Why do so many different religions use prayer beads?
Because they independently solved the same practical problem: how to accurately count long, repeated sequences of prayer or mantra without breaking concentration. Most historians treat this as parallel invention rather than one tradition copying another.
What is the difference between a mala and a rosary?
A mala (Hindu/Buddhist) usually has 108 beads and counts mantra repetitions in meditation practice; a Catholic rosary has 59 beads structured into five decades built around specific prayers and Gospel 'Mysteries.' They are structurally and theologically distinct.
Why does the Islamic misbaha have 99 or 33 beads?

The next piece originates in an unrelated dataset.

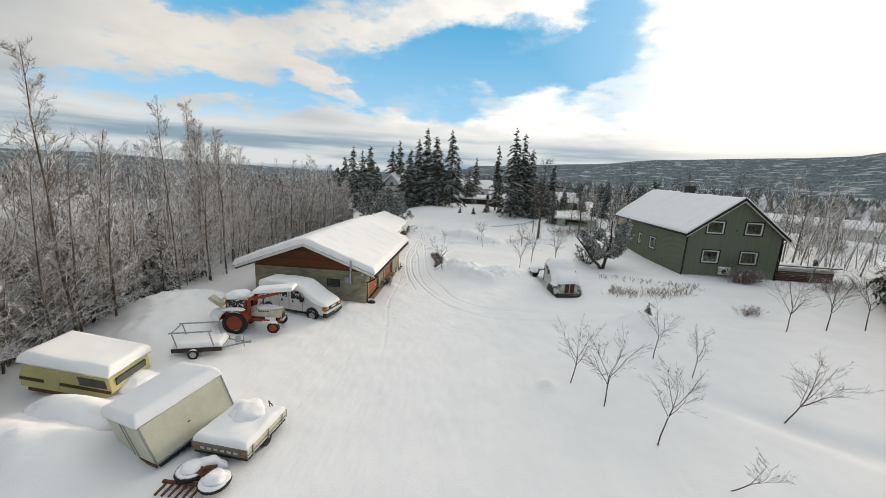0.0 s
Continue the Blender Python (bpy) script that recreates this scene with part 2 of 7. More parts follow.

99 corresponds to the traditional 99 names of God; a 33-bead misbaha is counted through three times to reach the same total, and 33 also matches the number of times each dhikr phrase is traditionally repeated after prayer.
Why is 108 significant in Hindu and Buddhist malas?
The number carries multiple traditional significances in Indic culture — including links to the 108 Upanishads and various sacred astronomical correspondences — and has been an established auspicious number for mala length for many centuries.
Are prayer beads only used for counting, or do they have other meaning?
Both. Beyond counting, the object itself is usually treated as devotional — blessed, made from symbolically chosen materials, passed down as heirlooms, and carried on the body as a marker of faith and comfort independent of active use.
What is a komboloi and is it a prayer bead?
The Greek komboloi is a related but largely secular 'worry bead' string used for stress relief and habit, historically connected to religious prayer-rope traditions but generally used today without an active devotional purpose.